Alice Walker: A Life, by Evelyn C. White. New York: W.W. Norton & Co., 2004.

When Alice Walker left her hometown of Eatonton, Georgia, in 1961—on a “rehabilitation” scholarship awarded because of her impaired vision—her mother gave her a suitcase, a sewing machine and a typewriter. For Walker’s mother, who earned less than $20 a week as a maid, those gifts represented huge sacrifice and pride. For Walker, they became emblems: of travel, survival and a writing career that would bind literature to the life of her family, her people and the world.

Walker (whose stories “Beauty: When the Other Dancer Is the Self,” “Everyday Use” and others are part of the People and Stories bibliography) emerges in White’s meticulously researched and soulful biography as a woman who, even as a child, understood the transformational effect of words: she didn’t “lose” herself in books, but instead found strength and possibility in them.
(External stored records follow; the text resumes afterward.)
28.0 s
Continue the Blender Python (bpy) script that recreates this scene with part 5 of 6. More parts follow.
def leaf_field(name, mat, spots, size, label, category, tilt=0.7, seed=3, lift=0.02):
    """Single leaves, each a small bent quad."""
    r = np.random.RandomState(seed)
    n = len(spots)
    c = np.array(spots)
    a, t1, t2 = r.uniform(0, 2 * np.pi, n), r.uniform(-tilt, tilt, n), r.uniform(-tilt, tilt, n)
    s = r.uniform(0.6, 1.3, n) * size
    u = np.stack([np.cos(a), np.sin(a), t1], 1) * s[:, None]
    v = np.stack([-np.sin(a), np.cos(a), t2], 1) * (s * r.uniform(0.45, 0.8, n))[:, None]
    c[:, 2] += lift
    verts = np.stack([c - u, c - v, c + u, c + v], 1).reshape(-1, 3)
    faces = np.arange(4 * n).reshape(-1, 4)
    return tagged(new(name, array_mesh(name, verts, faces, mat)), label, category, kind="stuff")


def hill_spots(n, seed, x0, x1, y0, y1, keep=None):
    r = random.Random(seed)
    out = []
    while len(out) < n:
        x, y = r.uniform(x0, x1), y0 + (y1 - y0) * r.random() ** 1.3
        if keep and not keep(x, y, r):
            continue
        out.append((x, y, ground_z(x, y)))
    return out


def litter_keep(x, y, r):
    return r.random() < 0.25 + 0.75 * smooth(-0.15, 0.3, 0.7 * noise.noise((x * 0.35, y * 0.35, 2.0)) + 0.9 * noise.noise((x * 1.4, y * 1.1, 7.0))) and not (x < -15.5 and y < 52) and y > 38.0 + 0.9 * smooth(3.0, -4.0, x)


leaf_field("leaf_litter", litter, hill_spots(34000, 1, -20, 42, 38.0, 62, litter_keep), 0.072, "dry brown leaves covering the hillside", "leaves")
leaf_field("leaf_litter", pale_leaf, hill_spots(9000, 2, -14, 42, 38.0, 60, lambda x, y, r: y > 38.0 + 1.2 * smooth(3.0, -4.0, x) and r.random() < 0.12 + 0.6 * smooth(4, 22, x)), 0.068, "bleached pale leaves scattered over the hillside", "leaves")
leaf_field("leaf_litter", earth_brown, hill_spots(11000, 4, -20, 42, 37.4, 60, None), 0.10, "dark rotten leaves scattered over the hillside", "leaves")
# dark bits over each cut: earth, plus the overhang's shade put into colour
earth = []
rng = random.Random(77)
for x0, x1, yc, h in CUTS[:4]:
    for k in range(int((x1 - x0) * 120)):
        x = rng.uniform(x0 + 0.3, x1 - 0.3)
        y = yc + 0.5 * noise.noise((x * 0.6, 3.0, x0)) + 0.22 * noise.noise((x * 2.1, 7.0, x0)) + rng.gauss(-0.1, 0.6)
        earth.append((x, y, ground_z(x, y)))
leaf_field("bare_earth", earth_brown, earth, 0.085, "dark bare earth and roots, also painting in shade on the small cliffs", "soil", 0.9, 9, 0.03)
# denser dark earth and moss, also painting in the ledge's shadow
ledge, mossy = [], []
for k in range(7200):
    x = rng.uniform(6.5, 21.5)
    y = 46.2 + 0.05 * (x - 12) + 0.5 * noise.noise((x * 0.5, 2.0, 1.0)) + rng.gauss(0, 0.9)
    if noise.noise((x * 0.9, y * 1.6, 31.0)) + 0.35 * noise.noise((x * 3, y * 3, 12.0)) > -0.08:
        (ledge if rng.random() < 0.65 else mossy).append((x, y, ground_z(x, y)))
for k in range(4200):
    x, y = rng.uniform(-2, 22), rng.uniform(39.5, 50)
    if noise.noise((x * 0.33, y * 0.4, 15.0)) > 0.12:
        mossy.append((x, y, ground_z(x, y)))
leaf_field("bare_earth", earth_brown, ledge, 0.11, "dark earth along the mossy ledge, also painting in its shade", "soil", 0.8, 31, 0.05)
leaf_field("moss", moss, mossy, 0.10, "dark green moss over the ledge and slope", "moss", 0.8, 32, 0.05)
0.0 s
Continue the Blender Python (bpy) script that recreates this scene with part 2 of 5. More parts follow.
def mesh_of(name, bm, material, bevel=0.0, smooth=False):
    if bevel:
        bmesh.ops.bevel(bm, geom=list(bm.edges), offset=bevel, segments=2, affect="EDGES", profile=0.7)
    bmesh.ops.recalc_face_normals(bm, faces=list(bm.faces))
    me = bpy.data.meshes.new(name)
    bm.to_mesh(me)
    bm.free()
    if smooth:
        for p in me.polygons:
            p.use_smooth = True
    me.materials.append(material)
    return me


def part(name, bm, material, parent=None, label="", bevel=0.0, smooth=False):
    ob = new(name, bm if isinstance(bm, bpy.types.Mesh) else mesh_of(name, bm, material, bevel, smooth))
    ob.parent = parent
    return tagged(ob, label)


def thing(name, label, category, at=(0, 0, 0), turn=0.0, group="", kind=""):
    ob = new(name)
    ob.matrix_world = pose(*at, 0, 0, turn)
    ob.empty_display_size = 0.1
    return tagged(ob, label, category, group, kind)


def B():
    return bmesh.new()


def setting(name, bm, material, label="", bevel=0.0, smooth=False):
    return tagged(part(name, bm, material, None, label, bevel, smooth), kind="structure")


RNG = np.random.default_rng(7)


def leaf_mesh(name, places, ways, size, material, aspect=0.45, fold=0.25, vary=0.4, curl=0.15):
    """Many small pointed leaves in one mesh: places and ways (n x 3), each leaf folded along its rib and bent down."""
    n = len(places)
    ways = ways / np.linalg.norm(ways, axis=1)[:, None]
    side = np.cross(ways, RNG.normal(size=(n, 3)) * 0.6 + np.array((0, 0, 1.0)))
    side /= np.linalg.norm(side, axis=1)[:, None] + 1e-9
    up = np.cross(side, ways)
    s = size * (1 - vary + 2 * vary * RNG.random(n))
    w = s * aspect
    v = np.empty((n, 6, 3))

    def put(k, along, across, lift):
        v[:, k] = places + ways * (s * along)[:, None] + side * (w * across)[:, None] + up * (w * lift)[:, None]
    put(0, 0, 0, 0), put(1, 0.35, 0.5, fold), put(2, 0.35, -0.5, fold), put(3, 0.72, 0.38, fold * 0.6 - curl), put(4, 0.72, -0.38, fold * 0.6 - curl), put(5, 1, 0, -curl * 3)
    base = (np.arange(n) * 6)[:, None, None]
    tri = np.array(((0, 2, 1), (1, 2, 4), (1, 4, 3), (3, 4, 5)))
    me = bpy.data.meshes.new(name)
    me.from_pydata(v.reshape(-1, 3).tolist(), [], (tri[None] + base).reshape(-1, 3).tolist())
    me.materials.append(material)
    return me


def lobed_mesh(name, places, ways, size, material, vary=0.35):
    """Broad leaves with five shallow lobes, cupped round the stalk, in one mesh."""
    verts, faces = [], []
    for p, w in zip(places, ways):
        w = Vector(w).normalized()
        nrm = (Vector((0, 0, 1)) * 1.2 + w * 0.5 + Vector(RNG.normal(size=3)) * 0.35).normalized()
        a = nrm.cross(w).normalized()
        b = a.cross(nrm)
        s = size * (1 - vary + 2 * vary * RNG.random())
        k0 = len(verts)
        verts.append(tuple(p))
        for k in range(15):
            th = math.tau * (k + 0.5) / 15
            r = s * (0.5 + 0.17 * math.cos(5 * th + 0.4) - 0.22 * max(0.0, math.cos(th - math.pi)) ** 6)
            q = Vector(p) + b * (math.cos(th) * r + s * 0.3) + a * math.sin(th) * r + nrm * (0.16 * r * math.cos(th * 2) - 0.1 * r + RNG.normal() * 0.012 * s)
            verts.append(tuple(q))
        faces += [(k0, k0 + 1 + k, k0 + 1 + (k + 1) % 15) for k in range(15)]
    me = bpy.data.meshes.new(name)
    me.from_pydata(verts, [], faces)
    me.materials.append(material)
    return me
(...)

Her own writing—whether about abortion and racism, essays about the genital mutilation of African women or the Pulitzer Prize-winning The Color Purple—always reflected Walker’s view of the world as a place rife with injustice, suffering and the redemptive power of love.

Through voluminous interviews with friends, colleagues and family members, an unstinting examination of Walker’s writing and many talks with Walker herself, White has written a memorable portrait of a woman whose life proves that words can indeed change worlds.